The Canadian decision to attend resulted from a political crisis over representation in Canada’s assembly. Canada West’s Reform Party, led by journalist George Brown, objected to Canada West’s having no more legislative seats than Canada East had. Canada West had grown much larger than Canada East, and the Grits demanded representation by population. Canada East, fearing the power of an English-speaking majority, refused to accept this. Thwarted, Brown proposed federalism: Canada East and West would become separate provinces, either in a loose union between them or in a federation of all of British North America. In June 1864 Brown’s Grits joined the Tories, led by Macdonald, and the Bleus, led by Cartier, in a three-way coalition pledged to explore those options. The Charlottetown meeting in September gave the coalition the chance to propose a British North American union to the Maritime colonies.
The plan, which came to be called Confederation, fired the imaginations of the delegates at Charlottetown. The potential for a transcontinental nation and a national destiny inspired enthusiasm. The delegates agreed to meet again at a larger, longer meeting in Quebec in October 1864. At this Quebec Conference, delegates of Canada, New Brunswick, Nova Scotia, Prince Edward Island, and Newfoundland approved the Seventy-two Resolutions, which were a draft constitution for Confederation. The Quebec Conference proposed a centralized federation, with most powers granted to a central government responsible to a parliament. However, there would be provincial governments with specified powers over property, language, education, religion, and generally all matters of local concern. Special protection for religious and linguistic minorities reassured the French Canadian leaders in Canada East. The status of the monarch of Britain as the head of state and the ceremonial status of the governor-general were preserved unchanged.
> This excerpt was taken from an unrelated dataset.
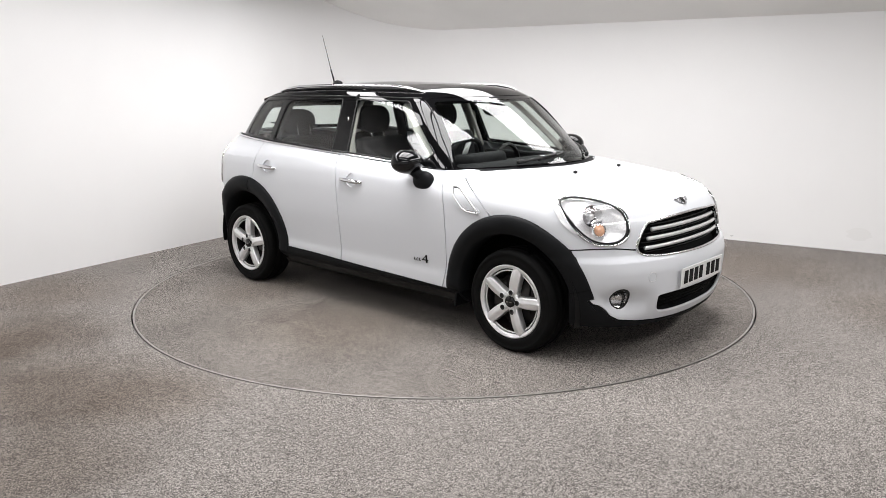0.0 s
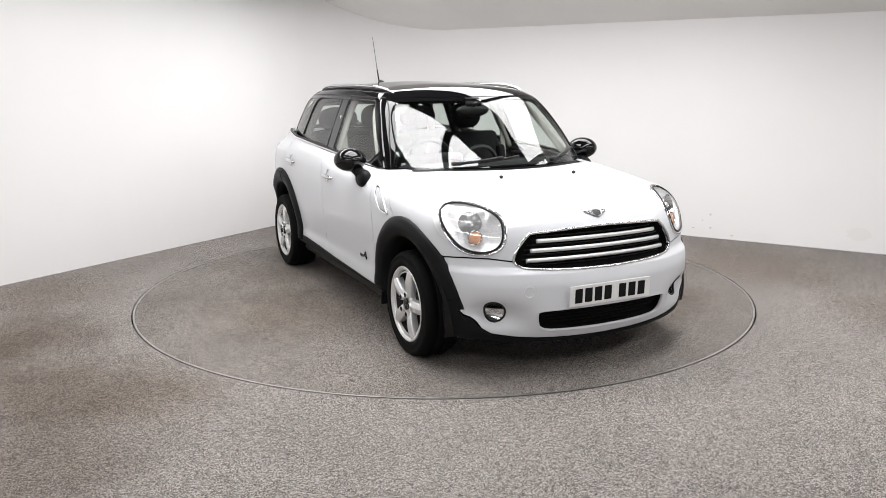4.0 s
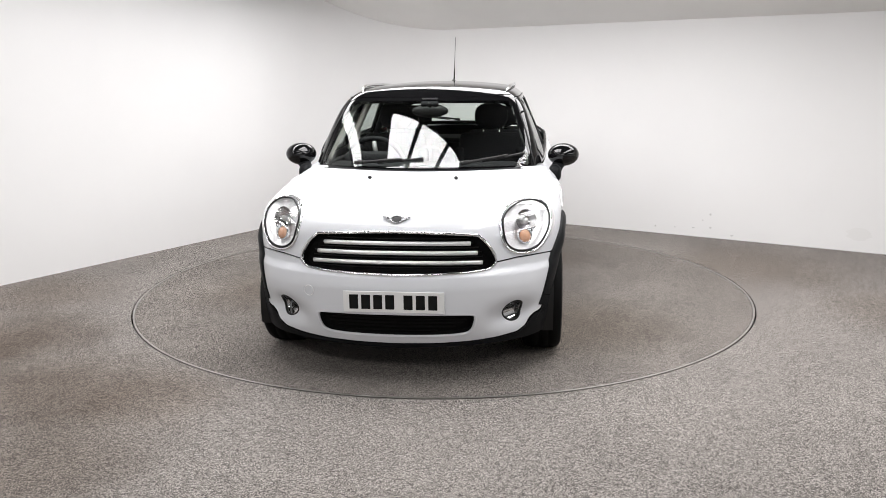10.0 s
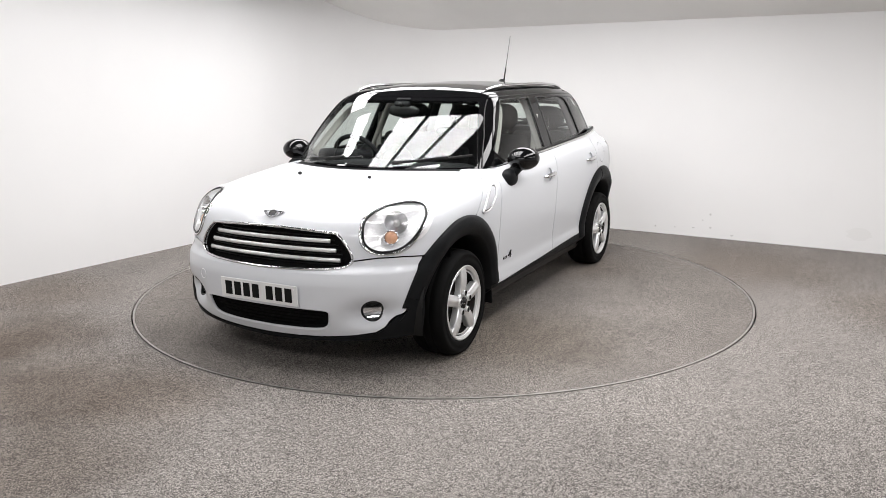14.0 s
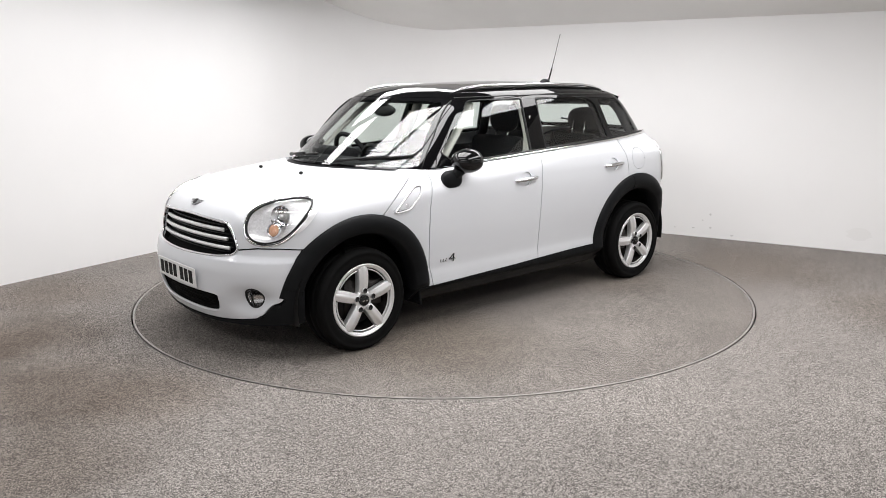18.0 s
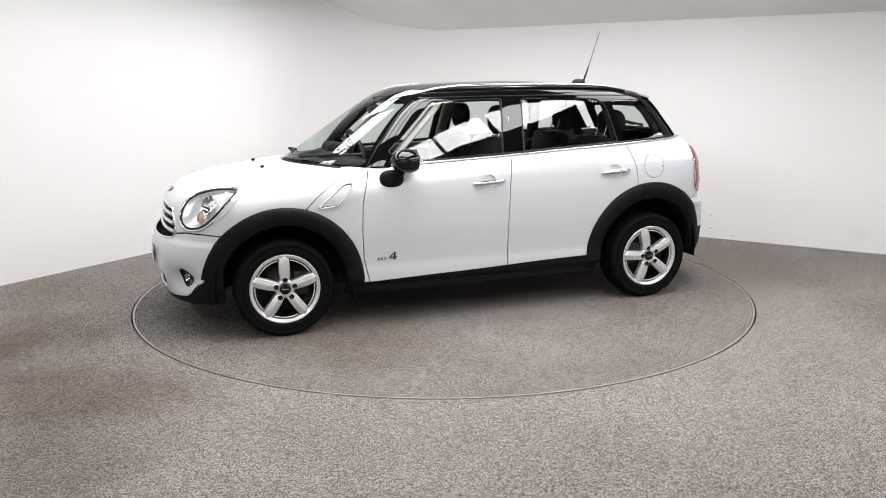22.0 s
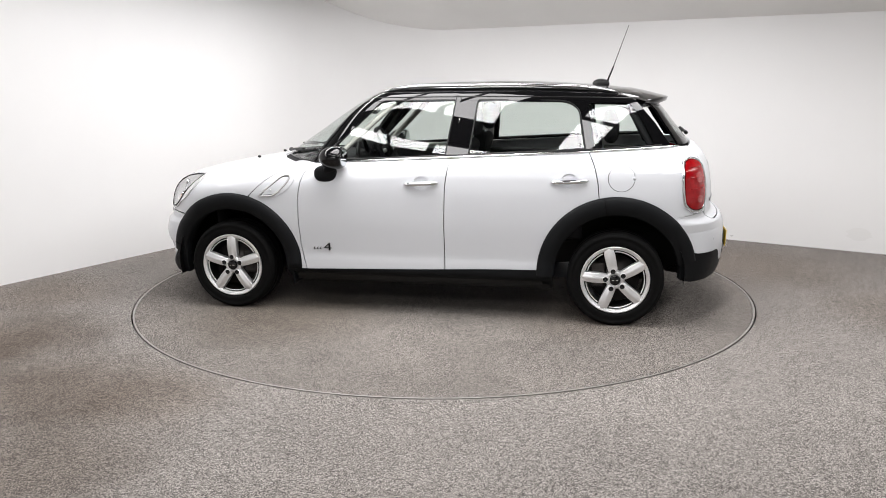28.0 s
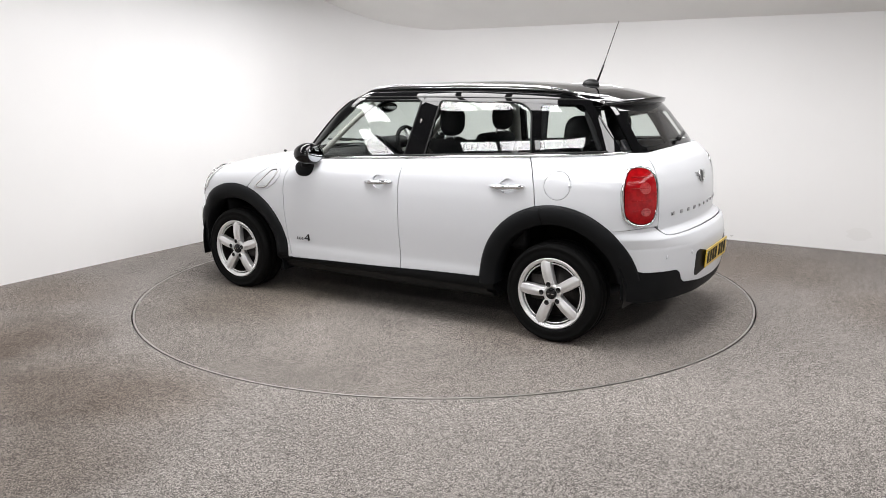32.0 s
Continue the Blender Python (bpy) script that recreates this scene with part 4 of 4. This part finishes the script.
# ---- number plates ----
def plate(x, z, tilt, mat, facing, name, parent):
    bm = bmesh.new()
    m = pose(x, 0, z, 0, tilt, 0)
    box(bm, 0.006, 0.520, 0.111, m, 0.002)
    ob = part(name, bm, mat, parent, ("white" if facing > 0 else "yellow") + " number plate with black bars")
    # seven bars in place of its characters
    for k, y in enumerate((-0.205, -0.143, -0.081, -0.019, 0.075, 0.138, 0.201)):
        bm = bmesh.new()
        box(bm, 0.0015, 0.046, 0.076, m @ Matrix.Translation((facing * 0.0035, facing * y, 0.0)))
        part("character_bar", bm, INK, ob)
    for y in (-0.235, 0.235):
        bm = bmesh.new()
        bmesh.ops.create_cone(bm, cap_ends=True, segments=12, radius1=0.006, radius2=0.005, depth=0.004, matrix=m @ Matrix.Translation((facing * 0.004, y, 0.035)) @ pose(0, 0, 0, 0, 90, 0))
        part("plate_screw", bm, PLATE_W, ob)
    return ob


plate(2.047, 0.449, 2, PLATE_W, 1, "front_number_plate", car)
plate(-2.037, 0.480, -3, PLATE_Y, -1, "rear_number_plate", car)
# towing eye cover
bead("tow_cover", body_field, np.stack([-0.458 + 0.027 * np.cos(np.linspace(0, 6.28, 30)), 0.484 + 0.027 * np.sin(np.linspace(0, 6.28, 30))], 1), "front", 0.0018, SILVER, car, "round towing eye cover", lift=0.0, n=4)

# ---- winged badges ----
def winged(view, y, z, name, parent, k=1.0):
    t = np.linspace(0, 2 * np.pi, 28, endpoint=False)
    ob = plate_on(name, body_field, np.stack([y + 0.026 * k * np.cos(t), z + 0.023 * k * np.sin(t)], 1), view, SATIN, parent, "round black badge with silver wings", lift=0.007, lip=0.008, rings=3)
    bead("badge_ring", body_field, np.stack([y + 0.026 * k * np.cos(t), z + 0.023 * k * np.sin(t)], 1), view, 0.0035, CHROME, ob, lift=0.007)
    for s in (1, -1):
        for j, (a, b) in enumerate(((0.013, 0.070), (0.003, 0.060), (-0.008, 0.046))):
            v, f = tube(line_on(body_field, resample([(y + s * 0.026 * k, z + a * k), (y + s * b * k, z + (a * 1.1 + 0.004) * k)], 6), view, 0.005), [0.005, 0.005, 0.0045, 0.004, 0.003, 0.0015], False, 5)
            raw("wing", v, f, BADGE, ob)
    return ob


# on the bonnet the badge is laid out by angle
t = np.linspace(0, 2 * np.pi, 28, endpoint=False)
disc = np.stack([1.9 * np.cos(t), 14.6 + 1.1 * np.sin(t)], 1)
badge = plate_on("bonnet_badge", body_field, disc, NOSE_O, SATIN, bonnet, "round black badge with silver wings", lift=0.006, lip=0.006, rings=3)
bead("badge_ring", body_field, disc, NOSE_O, 0.004, BADGE, badge, lift=0.006)
for s in (1, -1):
    for a, b in ((0.55, 4.6), (0.12, 4.0), (-0.32, 3.0)):
        v, f = tube(line_on(body_field, resample([(s * 1.5, 14.6 + a), (s * b, 14.6 + a * 1.15 + 0.15)], 6), NOSE_O, 0.005), [0.007, 0.007, 0.006, 0.0055, 0.004, 0.002], False, 5)
        raw("wing", v, f, BADGE, badge)
winged("rear", 0.0, 0.950, "tailgate_badge", gate, 1.6)
# name strip on the tailgate: ten small bars
for k in range(10):
    y = 0.478 - k * 0.102
    p = line_on(body_field, resample([(y + 0.016, 0.778), (y - 0.016, 0.778)], 4), "rear", 0.002)
    v, f = tube(p, 0.0045, False, 6, 2.6)
    raw("name_bar", v, f, BADGE, gate)

# ---- wipers, washers, antenna, exhaust ----
for y in (-0.253, 0.253):
    v, f = ellipsoid((1.322, y, 0.996), np.array([0.014, 0.012, 0.010]), None, 12, 8)
    raw("washer_jet", v, f, SATIN, bonnet)


def wiper(pivot, tip, rear=False):
    view = "rear" if rear else "front"
    q = resample([pivot, tip], 14)
    arm = line_on(cabin_field, q, view, 0.022)
    blade = line_on(cabin_field, resample([np.array(tip) + (np.array(tip) - np.array(pivot)) * 0.42, np.array(tip) - (np.array(tip) - np.array(pivot)) * 0.52], 16), view, 0.008)
    v, f = tube(arm, [0.014] * 3 + [0.009] * 11, False, 6)
    ob = raw("rear_wiper" if rear else "wiper", v, f, SATIN, car if not rear else gate, "black wiper")
    v, f = tube(blade, 0.008, False, 6)
    raw("wiper_blade", v, f, SATIN, ob)
    return ob


wiper((-0.40, 1.030), (-0.10, 1.062))
wiper((0.25, 1.035), (0.52, 1.068))
wiper((0.0, 1.160), (-0.20, 1.185), True)
# scuttle panel under the wipers
ys = np.linspace(-0.650, 0.650, 40)
v = []
for y in ys:
    xb = 1.150 - 0.66 * y * y
    a = cast(body_field, np.array([[xb + 0.004, y]]), "top")[0]
    b = cast(cabin_field, np.array([[y, 1.040 - 0.055 * y * y]]), "front")[0]
    v += [a - [0, 0, 0.014], (a + b) / 2 - [0, 0, 0.018], b - [0.0, 0, 0.004]]
raw("scuttle_panel", v, [(i * 3 + j, i * 3 + j + 1, i * 3 + j + 4, i * 3 + j + 3) for i in range(39) for j in range(2)], PLASTIC, car, "black scuttle panel below the windscreen")
v, f = tube([a - np.array([0, 0, -0.001]) for a in v[0::3]], 0.005, False, 6)
raw("bonnet_seal", v, f, SILVER, car)
# antenna
v, f = ellipsoid((-1.168, 0, 1.512), np.array([0.060, 0.024, 0.036]), lambda p: np.array([p[0], p[1], max(p[2], -0.3)]))
ant = raw("antenna", v, f, SATIN, roof, "black antenna base")
v, f = tube([(-1.212, 0, 1.530), (-1.250, 0, 1.630), (-1.253, 0, 1.64), (-1.345, 0, 1.909)], [0.007, 0.006, 0.003, 0.002], False, 6)
raw("mast", v, f, SATIN, ant, "thin raked antenna mast")
# exhaust
for y in (-0.53,):
    v, f = lathe([(0.030, 0.0), (0.034, 0.0), (0.034, -0.16), (0.030, -0.16), (0.030, 0.0)], 20)
    raw("exhaust_tip", [(-1.935 - b, y + a, 0.300 + c) for a, b, c in v], f, CHROME, car, "chrome exhaust tip")

# ---- inside ----
def cushion(sx, sy, sz, m, name, parent, mat=CLOTH, label="", bevel=0.05):
    bm = bmesh.new()
    box(bm, sx, sy, sz, m, min(bevel, sx * 0.45, sy * 0.45, sz * 0.45), 4)
    return part(name, bm, mat, parent, label, smooth=True)


def seat(x, y, front=True):
    s = cushion(0.50, 0.48, 0.16, pose(x, y, 0.56), "front_seat" if front else "rear_seat", car, label="black cloth seat")
    cushion(0.13, 0.48, 0.60 if front else 0.58, pose(x - 0.28, y, 0.86 if front else 0.84, 0, -16, 0), "backrest", s)
    for k in (-1, 1):
        cushion(0.15, 0.07, 0.45, pose(x - 0.24, y + k * 0.23, 0.82, 0, -16, 0), "bolster", s, bevel=0.03)
    up = 1.272 if front else 1.225
    v, f = ellipsoid((x - 0.405 - 0.06 * (not front), y, up), np.array([0.055, 0.128 if front else 0.17, 0.100 if front else 0.10]), lambda p: np.sign(p) * np.abs(p)**0.80, 32, 20)
    raw("headrest", v, f, CLOTH, s, "rounded black headrest")
    for k in (-1, 1):
        v, f = tube([(x - 0.36, y + k * 0.06, 1.08), (x - 0.40, y + k * 0.06, 1.22)], 0.006, False, 6)
        raw("headrest_post", v, f, CHROME, s)


for y in (-0.37, 0.37):
    seat(0.08, y)
    seat(-0.78, y, False)
cushion(0.30, 1.30, 0.34, pose(0.72, 0, 0.86, 0, -8, 0), "dashboard", car, DASH, "black dashboard", 0.09)
cushion(0.26, 1.22, 0.05, pose(0.86, 0, 0.968, 0, 3, 0), "dash_top", car, DASH, "black dashboard top", 0.02)
cushion(0.22, 0.34, 0.10, pose(0.66, -0.37, 1.035, 0, -8, 0), "instrument_hood", car, DASH, "black instrument binnacle", 0.04)
v, f = lathe([(0.125, -0.035), (0.140, -0.02), (0.145, 0.0), (0.140, 0.015), (0.125, 0.02)], 36)
raw("speedometer", [(0.60 + b * 0.6, a, 0.98 + c) for a, b, c in v], f, SATIN, car, "round central dial")
cushion(0.60, 0.22, 0.22, pose(0.30, 0, 0.50), "centre_console", car, DASH, "black centre console", 0.04)
# steering wheel on the right-hand side
rot = Matrix.Translation((0.50, -0.37, 1.00)) @ Matrix.Rotation(radians(-65), 4, "Y")
ring = [rot @ Vector((0.185 * math.cos(a), 0.185 * math.sin(a), 0)) for a in np.linspace(0, 2 * math.pi, 40, endpoint=False)]
v, f = tube(ring, 0.017, True, 10, up=tuple(rot.to_3x3() @ Vector((0, 0, 1))))
sw = raw("steering_wheel", v, f, DASH, car, "black steering wheel")
for a in (0, math.pi, -math.pi / 2):
    v, f = tube([rot @ Vector((0, 0, 0)), rot @ Vector((0.17 * math.cos(a + math.pi / 2), 0.17 * math.sin(a + math.pi / 2), 0))], 0.016, False, 6)
    raw("wheel_arm", v, f, SILVER, sw)
v, f = ellipsoid(rot @ Vector((0, 0, 0)), np.array([0.045, 0.065, 0.055]))
raw("wheel_boss", v, f, DASH, sw)
# rear-view mirror
v, f = ellipsoid((0.490, 0.0, 1.345), np.array([0.030, 0.125, 0.045]))
rv = raw("interior_mirror", v, f, SATIN, car, "black interior mirror")
v, f = ellipsoid((0.470, 0.0, 1.345), np.array([0.016, 0.112, 0.036]))
raw("mirror_glass", v, f, MIRROR, rv)
v, f = tube([(0.50, 0, 1.37), (0.535, 0, 1.395)], 0.012, False, 8)
raw("mirror_stem", v, f, SATIN, rv)
cushion(0.07, 0.12, 0.03, pose(0.490, 0, 1.402, 0, 40, 0), "sensor_box", rv, CLOTH, bevel=0.015)
# pillar and door trims
for s in (1, -1):
    side = "left" if s > 0 else "right"
    inner = lambda p: cabin_field(p) + 0.055
    for line, w in (([(0.58, 1.03), (0.20, 1.39)], 0.036), ([(-0.255, 1.02), (-0.305, 1.42)], 0.050), ([(-1.115, 1.05), (-1.075, 1.40)], 0.045), ([(-1.53, 1.08), (-1.38, 1.37)], 0.050)):
        v, f = tube(line_on(inner, resample(line, 10), side), w, False, 8, 0.5)
        raw("pillar_trim", v, f, LINER if line[0][0] > -1 else DASH, car, "pale grey pillar trim" if line[0][0] > -1 else "black pillar trim")
    for x, n in ((0.20, 0.78), (-0.68, 0.80)):
        cushion(n, 0.06, 0.46, pose(x, s * 0.725, 0.765), "door_trim", car, DASH, "black door trim", 0.02)
    # seat belt
    v, f = tube([(-0.27, s * 0.66, 1.30), (-0.22, s * 0.66, 0.95), (-0.20, s * 0.64, 0.70)], 0.022, False, 6, 0.15)
    raw("seat_belt", v, f, LINER, car, "grey seat belt")
cushion(0.55, 1.15, 0.04, pose(-1.48, 0, 1.02), "parcel_shelf", car, DASH, "black parcel shelf", 0.015)

# ---- light rig: white panels in dark frames under the pitched roof, outer rows added as fill; l runs along the west wall, r along the north wall ----
LIGHT = lamp_material("light panel", (1.0, 0.985, 0.99), 13.0)
DIMMED = lamp_material("dimmed light panel", (1.0, 0.985, 0.99), 8.0)
SOFTER = lamp_material("softer light panel", (1.0, 0.985, 0.99), 11.6)
EDGE_FILL = lamp_material("added edge fill panel", (1.0, 0.985, 0.99), 10.4)
RIG_Z = 2.4


def rig_panel(name, l0, l1, r0, r1, glow=LIGHT, z=RIG_Z):
    p = lambda l, r: LDIR * l + RDIR * r
    o = [p(l0, r0), p(l1, r0), p(l1, r1), p(l0, r1)]
    thing = new(name)
    tagged(thing, "slim white light panel in a black frame, outer rows added as fill", "light panel", "light panels over the turntable")
    case = slab("housing", [(a.x, a.y) for a in o], z + 0.01, z + 0.06, SATIN)
    case.parent = thing
    del case["kind"]
    g = 0.032
    i = [p(l0 + g, r0 + g), p(l1 - g, r0 + g), p(l1 - g, r1 - g), p(l0 + g, r1 - g)]
    raw("diffuser", [(a.x, a.y, z + 0.004) for a in i], [(0, 1, 2, 3)], glow, thing, "white glowing diffuser", smooth=False)


for r0, r1 in ((-0.53, -0.09), (-0.09, 0.42), (0.42, 0.93)):
    rig_panel("light_fill_panel", 0.35, 1.65, r0, r1)
for r0, r1 in ((-0.60, 0.02), (0.02, 0.50), (0.50, 1.20)):
    rig_panel("light_fill_panel", 2.18, 2.45, r0, r1)
for l0, l1 in ((-0.50, 0.53), (0.53, 1.20), (1.20, 2.20)):
    rig_panel("light_fill_panel", l0, l1, 1.75, 2.25)
for r0, r1 in ((-1.60, -0.65), (-0.65, 0.30), (0.30, 1.15), (1.15, 2.10)):
    rig_panel("light_fill_panel", -1.50, -0.60, r0, r1, DIMMED)
for l0, l1 in ((-1.30, -0.1), (-0.1, 1.1), (1.1, 2.3)):
    rig_panel("light_fill_panel", l0, l1, -1.95, -1.50, SOFTER, 2.55 if l0 < -1 else 2.8)
# fill row added out of view to brighten the near west wall
for l0, l1 in ((2.40, 3.50), (3.50, 4.60)):
    rig_panel("light_fill_panel", l0, l1, -2.30, -1.90, SOFTER, 2.8)
# unseen fill rows added further out: along the side and above the camera
for k in range(4):
    rig_panel("light_fill_panel", -2.0 + 1.15 * k, -0.87 + 1.15 * k, 3.9, 4.5, EDGE_FILL)
for k in range(1, 4):
    rig_panel("light_fill_panel", 4.5, 5.1, -1.2 + 1.15 * k, -0.07 + 1.15 * k)


def motions():
    rows_t, rows_c = [], []
    for i, h in enumerate(HEADINGS):
        a = radians(h)
        x, y = OX * math.cos(a) - OY * math.sin(a), OX * math.sin(a) + OY * math.cos(a)
        rows_t.append((4.0 * i, pose(0, 0, 0, 0, 0, h)))
        rows_c.append((4.0 * i, pose(x, y, 0, 0, 0, h)))
    walk(turntable, rows_t)
    walk(car, rows_c)


motions()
Confederation did not confer full national independence, for Canadian opinion still favored a link to Britain as a guarantee against American domination. Britain retained control of foreign affairs and could theoretically veto Canadian legislation. Nevertheless Canada’s status as a dominion—a locally autonomous state within the British Empire—became the model for the future evolution of the British Commonwealth of Nations as a partnership of equals.